Monjas y sermones

Ahora que parece que vuelven las monjas y los sermones arrecian me viene a la cabeza un curioso episodio de cuando iba a la escuela. La cosa es que teníamos que escribir una redacción sobre nuestros padres y presentarla al día siguiente. Pasé esa tarde —como casi todas las de aquellos tiempos de nocilla, tebeos y agradable molicie— con Arturito Vanaclocha, hijo y nieto de veterinarios, y cuando ya se empezaba a hacer la hora mala nos pusimos al fin a escribir. Yo compuse una hermosa estampa de mi padre: Doña María Josefa Dolores Anastasia de Quiroga y Cacopardo, más tarde conocida como sor María Rafaela de los Dolores y Patrocinio, la monja de las llagas. Había leído hacía no mucho la brillante biografía que Benjamín Jarnés escribió en el 29, aunque también añadí algunos detalles personales, como su afición por las gafas de sol graduadas, las pistolas de agua y los sombreros Stetson.
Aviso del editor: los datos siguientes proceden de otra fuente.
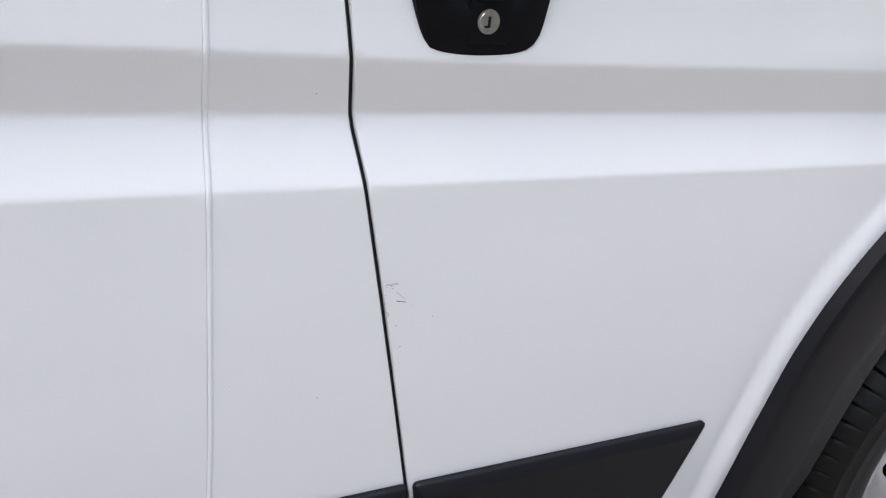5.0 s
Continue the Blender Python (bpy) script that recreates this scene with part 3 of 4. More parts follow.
def arch_strip(name, a, b, section, label, far):
    """Strip between two curves; section lists (share from a to b, depth)."""
    a, b = resample(a, 60), resample(b, 60)
    out = []
    for s, y in section:
        m = a + (b - a) * s
        bend = 0.34 * np.maximum(m[:, 0] - 0.12, 0) ** 2
        bend = bend + 0.016 * np.clip((0.42 - m[:, 1]) / 0.11, 0, 1) ** 1.5 * (m[:, 0] < 0)  # flatter towards its foot
        out.append([(q[0], y + k, q[1]) for q, k in zip(m, bend)])
    loft(name, out, plastic, van, label, closed=False, far=far)


d_out = np.vstack([ARCH_OUT[ARCH_OUT[:, 0] < -0.135], [(-0.1285, 0.8945)]])
d_out = d_out[d_out[:, 1] > 0.309]
f_out = np.vstack([[(-0.1120, 0.8945)], ARCH_OUT[ARCH_OUT[:, 0] > -0.10]])
l_in = np.vstack([ARCH_LIP[ARCH_LIP[:, 0] < -0.118], [(-0.1130, 0.7255)]])
l_f = np.vstack([[(-0.1080, 0.7260)], ARCH_LIP[ARCH_LIP[:, 0] > -0.09]])
a_in = np.vstack([[(-0.4945, 0.308)], ARCH_IN[ARCH_IN[:, 1] > 0.312][:-1], [(-0.1265, 0.768)]])
a_in2 = a_in + np.array([0.0115, -0.0075])
for far, _ in far_sides:
    arch_strip("arch_trim", d_out, a_in, ((0, 0.005), (0, -0.0335), (0.04, -0.0360), (0.12, -0.0375), (0.35, -0.0395), (0.7, -0.0410), (0.90, -0.0385), (0.98, -0.032), (1.0, 0.012)),
               "black plastic wheel arch trim on the door", far)
    arch_strip("arch_trim", f_out, l_f, ((0, 0.005), (0, -0.0335), (0.04, -0.0360), (0.12, -0.0370), (0.55, -0.0425), (0.59, -0.0425), (0.63, -0.0405), (0.93, -0.020), (0.98, -0.012), (1.0, 0.03)),
               "black plastic wheel arch trim with a crease", far)
    arch_strip("arch_lip", a_in2, l_in, ((0, 0.02), (0.02, -0.012), (0.12, -0.018), (0.85, -0.013), (0.97, -0.006), (1.0, 0.05)), "black inner lip of the wheel arch", far)
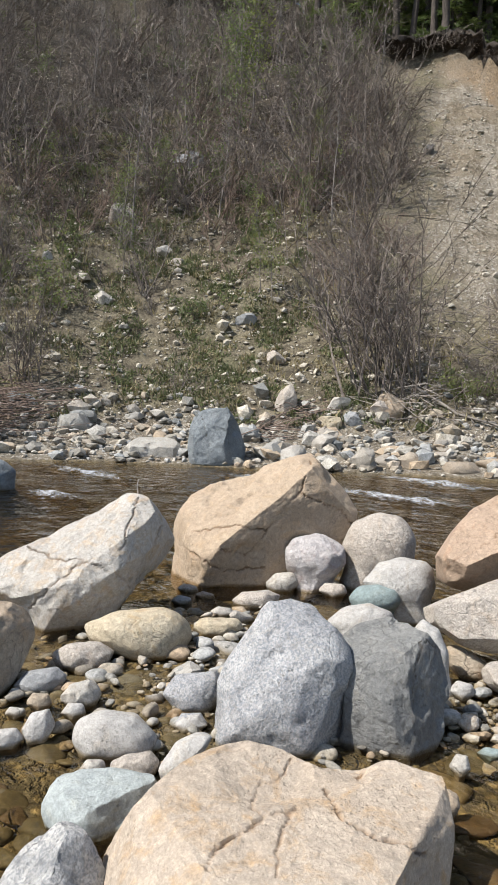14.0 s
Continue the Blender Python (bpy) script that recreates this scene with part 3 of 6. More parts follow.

Fue un gran éxito y educadores y educandos —como dirían ahora los que saben de estas cosas— me felicitaron emocionados y me colmaron de besos. Arturito, sin embargo, aunque no le fue mal del todo, no obtuvo el reconocimiento que merecía por su brillante opereta en tres actos sobre su familia: padre perista, ancho de caderas y enfermo de parvovirosis; madre negro y hermanos difíciles de ver. Luego el tiempo puso todo en su sitio.